Nonpartisan Research Makes Democracies Stronger

  • Susan Epstein

Nonpartisan research is a valuable resource for legislators in democracies. But in many young democracies, like Timor-Leste, parliamentary research organizations are nascent and face significant obstacles in being accepted as nonpartisan. The International Republican Institute (IRI) and the U.S. House Democracy Partnership (HDP) are working to change this through training and sharing best practices. 

Timor-Leste is a young democracy. In 1999, a vast majority of Timorese voted in favor of independence from Indonesia in a referendum. In 2002, Timor-Leste elected its first president and was recognized as an independent nation.

A healthy democracy means strong democratic institutions. That’s why the work of the U.S. House Democracy Partnership and the International Republican Institute is so important. This work includes strengthening Timor-Leste’s parliamentary research organization.

Many democratic governments around the world have research organizations that support the legislative branch. These research organizations provide nonpartisan, objective and credible information on policy issues to members of the legislature. This research can be beneficial in several ways. It helps lawmakers draft more informed legislation and encourages cross-party alliances on legislative issues. It helps legislators better respond to constituent needs. And, it can strengthen the parliament’s ability to engage with the executive branch — and push back when necessary — on issues of importance to citizens. In short, high-quality, objective, nonpartisan research provided to members of parliament in a timely manner contributes to the parliament’s influence and effectiveness.

This year, I had the opportunity to visit Timor-Leste as part of a delegation that included two former members of Congress — Nick Rahall (D-WV) and Erik Paulsen (R-MN).

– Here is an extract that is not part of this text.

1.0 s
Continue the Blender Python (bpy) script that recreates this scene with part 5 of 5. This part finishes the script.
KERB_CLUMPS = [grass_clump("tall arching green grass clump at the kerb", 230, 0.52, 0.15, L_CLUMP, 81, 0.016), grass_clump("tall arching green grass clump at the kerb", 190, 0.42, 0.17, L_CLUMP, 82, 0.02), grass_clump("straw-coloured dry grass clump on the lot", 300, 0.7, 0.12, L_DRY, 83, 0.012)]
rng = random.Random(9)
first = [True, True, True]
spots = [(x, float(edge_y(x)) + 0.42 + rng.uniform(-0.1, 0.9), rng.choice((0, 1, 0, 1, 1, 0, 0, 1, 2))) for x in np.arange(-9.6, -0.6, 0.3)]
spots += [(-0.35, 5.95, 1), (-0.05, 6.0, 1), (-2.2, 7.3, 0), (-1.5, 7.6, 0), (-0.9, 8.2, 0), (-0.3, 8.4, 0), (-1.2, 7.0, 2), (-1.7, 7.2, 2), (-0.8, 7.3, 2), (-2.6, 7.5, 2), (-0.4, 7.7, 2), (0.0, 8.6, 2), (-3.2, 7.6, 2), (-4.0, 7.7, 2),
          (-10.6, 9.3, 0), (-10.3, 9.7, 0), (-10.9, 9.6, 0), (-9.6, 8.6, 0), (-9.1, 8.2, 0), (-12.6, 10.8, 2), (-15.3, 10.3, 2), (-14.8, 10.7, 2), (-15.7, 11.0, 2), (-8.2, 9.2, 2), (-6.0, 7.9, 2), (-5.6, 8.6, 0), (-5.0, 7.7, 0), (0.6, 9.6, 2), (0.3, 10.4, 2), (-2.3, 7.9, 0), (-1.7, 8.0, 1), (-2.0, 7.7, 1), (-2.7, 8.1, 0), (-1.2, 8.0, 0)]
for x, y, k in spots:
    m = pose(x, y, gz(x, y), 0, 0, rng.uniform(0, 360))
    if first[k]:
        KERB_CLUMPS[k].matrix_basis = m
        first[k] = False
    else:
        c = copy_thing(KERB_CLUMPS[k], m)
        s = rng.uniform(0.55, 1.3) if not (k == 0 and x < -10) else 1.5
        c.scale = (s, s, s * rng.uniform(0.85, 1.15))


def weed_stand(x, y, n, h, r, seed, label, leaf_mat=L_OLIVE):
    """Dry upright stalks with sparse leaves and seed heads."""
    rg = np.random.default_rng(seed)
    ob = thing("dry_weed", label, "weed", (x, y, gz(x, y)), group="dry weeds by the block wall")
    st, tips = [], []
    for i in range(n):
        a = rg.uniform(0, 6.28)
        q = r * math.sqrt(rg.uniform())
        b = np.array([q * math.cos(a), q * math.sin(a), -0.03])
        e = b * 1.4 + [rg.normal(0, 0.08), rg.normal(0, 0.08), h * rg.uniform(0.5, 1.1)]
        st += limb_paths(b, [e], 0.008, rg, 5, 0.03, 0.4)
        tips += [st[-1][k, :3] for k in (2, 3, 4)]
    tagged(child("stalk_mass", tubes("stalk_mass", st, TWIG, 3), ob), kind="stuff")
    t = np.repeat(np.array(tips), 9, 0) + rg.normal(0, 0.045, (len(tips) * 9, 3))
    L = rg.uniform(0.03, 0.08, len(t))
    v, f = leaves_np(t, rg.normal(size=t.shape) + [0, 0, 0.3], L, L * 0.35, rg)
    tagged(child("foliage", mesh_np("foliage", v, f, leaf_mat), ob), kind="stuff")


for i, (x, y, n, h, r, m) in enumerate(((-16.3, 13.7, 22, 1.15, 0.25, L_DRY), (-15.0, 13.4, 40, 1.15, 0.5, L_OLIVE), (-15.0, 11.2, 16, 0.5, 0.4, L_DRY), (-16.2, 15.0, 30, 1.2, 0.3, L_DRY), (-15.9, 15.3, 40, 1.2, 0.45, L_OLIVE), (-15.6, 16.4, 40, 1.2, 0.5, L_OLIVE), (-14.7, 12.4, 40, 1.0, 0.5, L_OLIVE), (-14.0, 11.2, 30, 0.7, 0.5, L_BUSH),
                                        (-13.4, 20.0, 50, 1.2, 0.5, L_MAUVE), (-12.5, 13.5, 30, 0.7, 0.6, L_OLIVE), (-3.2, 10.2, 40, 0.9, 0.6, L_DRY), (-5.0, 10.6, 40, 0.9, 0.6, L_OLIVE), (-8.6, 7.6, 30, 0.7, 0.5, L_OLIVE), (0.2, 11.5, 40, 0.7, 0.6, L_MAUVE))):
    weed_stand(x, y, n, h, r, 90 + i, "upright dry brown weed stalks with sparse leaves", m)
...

The former members of Congress met with members of Timor-Leste’s National Parliament to discuss citizen outreach, while I provided training for the parliamentary researchers to show them how to provide objective, nonpartisan research.

The first meetings with the researchers in Timor-Leste also included “bench staff” — staff working directly for committees. They seemed to dominate the discussions, while the researchers appeared to be timid. The bench staff said they could not provide nonpartisan research because they work for committees. The researchers, most of whom assist with committee research requests, also felt they had to work in a partisan manner to reflect the committee’s majority party. Additionally, the researchers said that, at times, they did not have enough to do, while the bench staff were very busy. Furthermore, the researchers felt they were not as well respected as the bench staff.

Subsequently, we continued the training with just the researchers. Some of the issues that became clear include that the researchers need to have their own office space separate from the partisan bench staff to help form their own identity as a nonpartisan research group. By working together, reviewing each other’s work, and sharing and developing research sources, the Timor-Leste National Parliament researchers can develop their skills and collectively establish a reputation as a competent, nonpartisan and objective organization. Researchers also voiced the need for regular training, including English language training to access a greater variety of research materials and training on data collection software and graphics, to improve their issue expertise.

The Timor-Leste parliamentary research organization is still in its infancy and is facing many challenges. With continued government support and assistance from HDP and IRI, the researchers I met show great promise to play a significant role in assisting Timor-Leste’s National Parliament and strengthening the nation’s democracy.

Susan Epstein presents on nonpartisan research service to parliamentary staff in Timor-Leste.